_Supplied data:_
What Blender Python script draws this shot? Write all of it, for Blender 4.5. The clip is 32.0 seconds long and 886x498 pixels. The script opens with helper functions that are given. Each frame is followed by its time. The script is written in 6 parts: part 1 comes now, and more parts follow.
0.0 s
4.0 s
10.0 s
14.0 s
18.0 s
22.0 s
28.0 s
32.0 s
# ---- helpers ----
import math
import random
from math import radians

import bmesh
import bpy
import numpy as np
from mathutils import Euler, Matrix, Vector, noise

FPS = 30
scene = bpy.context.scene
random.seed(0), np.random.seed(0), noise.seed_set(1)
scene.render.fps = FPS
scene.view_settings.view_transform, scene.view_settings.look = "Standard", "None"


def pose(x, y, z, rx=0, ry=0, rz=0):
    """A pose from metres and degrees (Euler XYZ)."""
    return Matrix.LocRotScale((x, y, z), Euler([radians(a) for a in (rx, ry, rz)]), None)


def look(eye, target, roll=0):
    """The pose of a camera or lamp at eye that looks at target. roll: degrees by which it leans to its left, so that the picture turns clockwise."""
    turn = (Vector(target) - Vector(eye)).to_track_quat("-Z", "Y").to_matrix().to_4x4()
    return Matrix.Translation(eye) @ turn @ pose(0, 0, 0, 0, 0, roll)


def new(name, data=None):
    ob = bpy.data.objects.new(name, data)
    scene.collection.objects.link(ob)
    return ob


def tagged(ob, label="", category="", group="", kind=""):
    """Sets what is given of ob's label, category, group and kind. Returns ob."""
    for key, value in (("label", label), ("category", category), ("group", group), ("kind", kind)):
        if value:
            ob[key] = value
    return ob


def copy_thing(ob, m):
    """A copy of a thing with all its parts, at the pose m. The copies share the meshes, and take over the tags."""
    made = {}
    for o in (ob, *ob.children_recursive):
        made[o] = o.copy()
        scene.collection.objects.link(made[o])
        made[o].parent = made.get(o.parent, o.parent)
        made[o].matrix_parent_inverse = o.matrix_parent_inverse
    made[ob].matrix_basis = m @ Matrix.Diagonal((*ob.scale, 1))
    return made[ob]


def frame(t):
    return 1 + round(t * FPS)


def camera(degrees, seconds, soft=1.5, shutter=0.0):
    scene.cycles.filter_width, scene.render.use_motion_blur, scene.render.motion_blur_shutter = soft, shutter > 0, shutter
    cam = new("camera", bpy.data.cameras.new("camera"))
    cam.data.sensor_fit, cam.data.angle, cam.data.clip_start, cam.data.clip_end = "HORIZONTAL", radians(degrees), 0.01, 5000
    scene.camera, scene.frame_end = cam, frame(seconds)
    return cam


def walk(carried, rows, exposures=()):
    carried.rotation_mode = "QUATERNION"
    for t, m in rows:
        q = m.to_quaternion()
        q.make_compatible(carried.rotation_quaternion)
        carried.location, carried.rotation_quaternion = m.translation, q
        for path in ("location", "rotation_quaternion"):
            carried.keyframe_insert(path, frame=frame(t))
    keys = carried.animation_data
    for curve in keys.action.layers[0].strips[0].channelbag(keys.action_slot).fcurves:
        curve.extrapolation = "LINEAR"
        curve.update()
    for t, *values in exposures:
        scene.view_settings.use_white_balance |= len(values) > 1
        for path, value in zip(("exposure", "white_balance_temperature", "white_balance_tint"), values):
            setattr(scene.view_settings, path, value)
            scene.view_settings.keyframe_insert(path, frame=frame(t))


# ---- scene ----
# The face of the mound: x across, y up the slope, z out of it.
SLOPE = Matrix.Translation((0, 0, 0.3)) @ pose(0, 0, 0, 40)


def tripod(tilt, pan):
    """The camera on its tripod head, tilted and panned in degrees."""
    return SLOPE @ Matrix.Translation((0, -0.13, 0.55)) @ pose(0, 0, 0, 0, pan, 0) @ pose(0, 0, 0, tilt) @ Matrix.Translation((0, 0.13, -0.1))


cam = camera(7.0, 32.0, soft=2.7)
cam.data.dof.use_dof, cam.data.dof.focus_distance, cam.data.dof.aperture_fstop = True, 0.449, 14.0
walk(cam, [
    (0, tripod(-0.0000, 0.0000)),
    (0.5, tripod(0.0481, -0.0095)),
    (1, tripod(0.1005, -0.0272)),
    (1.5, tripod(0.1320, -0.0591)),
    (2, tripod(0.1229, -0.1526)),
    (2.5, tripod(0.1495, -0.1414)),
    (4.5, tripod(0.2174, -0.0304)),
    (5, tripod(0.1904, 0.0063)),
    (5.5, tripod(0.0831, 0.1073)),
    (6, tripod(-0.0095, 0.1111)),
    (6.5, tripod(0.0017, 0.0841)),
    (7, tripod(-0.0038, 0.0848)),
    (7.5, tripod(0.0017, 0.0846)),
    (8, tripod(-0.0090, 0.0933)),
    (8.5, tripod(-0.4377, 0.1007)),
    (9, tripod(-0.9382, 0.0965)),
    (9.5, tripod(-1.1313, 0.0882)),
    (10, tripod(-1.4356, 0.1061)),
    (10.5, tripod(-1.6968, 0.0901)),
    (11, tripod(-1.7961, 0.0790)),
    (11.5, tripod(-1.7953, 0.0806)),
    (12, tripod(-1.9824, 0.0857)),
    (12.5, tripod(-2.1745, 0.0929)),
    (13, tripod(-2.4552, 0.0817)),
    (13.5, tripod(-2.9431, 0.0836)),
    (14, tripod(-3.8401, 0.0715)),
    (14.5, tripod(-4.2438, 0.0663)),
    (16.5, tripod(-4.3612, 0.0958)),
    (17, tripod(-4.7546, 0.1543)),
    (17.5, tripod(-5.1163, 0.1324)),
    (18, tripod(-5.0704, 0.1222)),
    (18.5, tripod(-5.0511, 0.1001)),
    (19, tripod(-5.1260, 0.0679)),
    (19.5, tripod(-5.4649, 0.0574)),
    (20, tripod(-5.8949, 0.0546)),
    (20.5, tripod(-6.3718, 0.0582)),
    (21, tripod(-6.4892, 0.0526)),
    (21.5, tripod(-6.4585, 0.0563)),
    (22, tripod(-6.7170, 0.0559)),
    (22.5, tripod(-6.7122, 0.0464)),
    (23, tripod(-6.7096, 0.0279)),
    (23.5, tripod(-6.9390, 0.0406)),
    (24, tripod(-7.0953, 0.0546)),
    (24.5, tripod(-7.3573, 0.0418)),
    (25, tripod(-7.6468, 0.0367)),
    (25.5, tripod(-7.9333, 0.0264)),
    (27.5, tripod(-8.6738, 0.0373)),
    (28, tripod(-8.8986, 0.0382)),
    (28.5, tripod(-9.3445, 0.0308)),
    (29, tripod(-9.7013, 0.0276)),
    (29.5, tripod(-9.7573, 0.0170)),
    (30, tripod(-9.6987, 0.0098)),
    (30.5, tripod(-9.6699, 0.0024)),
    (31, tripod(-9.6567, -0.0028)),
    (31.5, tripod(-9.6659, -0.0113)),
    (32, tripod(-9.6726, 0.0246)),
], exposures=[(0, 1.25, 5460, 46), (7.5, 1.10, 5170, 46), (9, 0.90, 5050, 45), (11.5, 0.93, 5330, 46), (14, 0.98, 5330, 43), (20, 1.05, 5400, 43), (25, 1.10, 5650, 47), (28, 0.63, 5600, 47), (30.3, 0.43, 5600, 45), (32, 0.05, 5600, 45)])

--

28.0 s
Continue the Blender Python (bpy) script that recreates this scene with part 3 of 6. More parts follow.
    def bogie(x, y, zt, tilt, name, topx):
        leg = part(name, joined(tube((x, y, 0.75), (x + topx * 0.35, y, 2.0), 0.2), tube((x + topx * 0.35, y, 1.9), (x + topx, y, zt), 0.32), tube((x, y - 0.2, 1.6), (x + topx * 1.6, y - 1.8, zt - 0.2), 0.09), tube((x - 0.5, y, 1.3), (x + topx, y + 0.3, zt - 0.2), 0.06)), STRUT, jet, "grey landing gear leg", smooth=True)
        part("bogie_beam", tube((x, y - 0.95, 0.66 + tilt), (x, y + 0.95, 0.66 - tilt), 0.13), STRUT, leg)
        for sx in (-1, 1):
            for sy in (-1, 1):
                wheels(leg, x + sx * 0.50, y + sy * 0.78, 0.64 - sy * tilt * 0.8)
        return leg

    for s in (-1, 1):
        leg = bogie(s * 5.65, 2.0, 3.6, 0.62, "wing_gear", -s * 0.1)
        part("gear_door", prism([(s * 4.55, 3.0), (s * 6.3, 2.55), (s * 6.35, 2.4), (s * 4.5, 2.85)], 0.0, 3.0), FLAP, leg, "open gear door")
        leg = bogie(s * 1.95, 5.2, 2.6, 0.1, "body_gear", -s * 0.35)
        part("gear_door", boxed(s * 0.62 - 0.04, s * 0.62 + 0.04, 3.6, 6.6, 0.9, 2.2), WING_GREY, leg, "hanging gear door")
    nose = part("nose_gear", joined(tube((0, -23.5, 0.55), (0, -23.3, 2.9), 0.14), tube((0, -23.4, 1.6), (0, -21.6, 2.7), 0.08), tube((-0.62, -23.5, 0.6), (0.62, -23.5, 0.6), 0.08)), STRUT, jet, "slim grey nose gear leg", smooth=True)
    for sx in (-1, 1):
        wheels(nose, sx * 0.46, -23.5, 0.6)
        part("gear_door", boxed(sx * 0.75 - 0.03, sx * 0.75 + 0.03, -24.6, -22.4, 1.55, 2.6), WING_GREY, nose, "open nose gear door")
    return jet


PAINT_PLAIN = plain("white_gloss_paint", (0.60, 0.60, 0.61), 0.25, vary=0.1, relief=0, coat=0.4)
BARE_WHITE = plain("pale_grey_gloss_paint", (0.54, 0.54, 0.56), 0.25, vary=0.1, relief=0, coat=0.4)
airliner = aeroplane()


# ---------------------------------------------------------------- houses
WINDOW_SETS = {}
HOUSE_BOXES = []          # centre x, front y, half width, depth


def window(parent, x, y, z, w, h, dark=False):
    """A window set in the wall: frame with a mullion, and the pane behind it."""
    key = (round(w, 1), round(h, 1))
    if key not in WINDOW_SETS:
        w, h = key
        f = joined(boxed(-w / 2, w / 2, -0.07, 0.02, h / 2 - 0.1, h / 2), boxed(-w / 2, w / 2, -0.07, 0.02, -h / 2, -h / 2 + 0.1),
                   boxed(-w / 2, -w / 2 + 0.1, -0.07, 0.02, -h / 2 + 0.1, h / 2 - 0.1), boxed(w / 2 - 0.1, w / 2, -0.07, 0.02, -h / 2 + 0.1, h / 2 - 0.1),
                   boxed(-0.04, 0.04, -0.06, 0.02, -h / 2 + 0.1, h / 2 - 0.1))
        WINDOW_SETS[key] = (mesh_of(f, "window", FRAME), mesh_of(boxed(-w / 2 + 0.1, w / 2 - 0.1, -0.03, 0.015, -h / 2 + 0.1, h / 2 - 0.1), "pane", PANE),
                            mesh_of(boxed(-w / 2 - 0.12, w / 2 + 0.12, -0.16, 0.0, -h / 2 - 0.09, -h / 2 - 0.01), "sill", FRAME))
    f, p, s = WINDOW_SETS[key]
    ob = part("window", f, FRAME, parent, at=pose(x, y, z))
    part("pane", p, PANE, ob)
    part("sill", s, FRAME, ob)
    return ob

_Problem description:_
The required output is an exact reproduction of the lines starting at the one that contains "What Blender Python" and ending at the one that contains "scene = bpy.context.scene". Both boundary lines belong to it.

_Exercise result:_
What Blender Python script draws this shot? Write all of it, for Blender 4.5. The clip is 32.0 seconds long and 886x498 pixels. The script opens with helper functions that are given. Each frame is followed by its time. The script is written in 6 parts: part 1 comes now, and more parts follow.
0.0 s
4.0 s
10.0 s
14.0 s
18.0 s
22.0 s
28.0 s
32.0 s
# ---- helpers ----
import math
import random
from math import radians

import bmesh
import bpy
import numpy as np
from mathutils import Euler, Matrix, Vector, noise

FPS = 30
scene = bpy.context.scene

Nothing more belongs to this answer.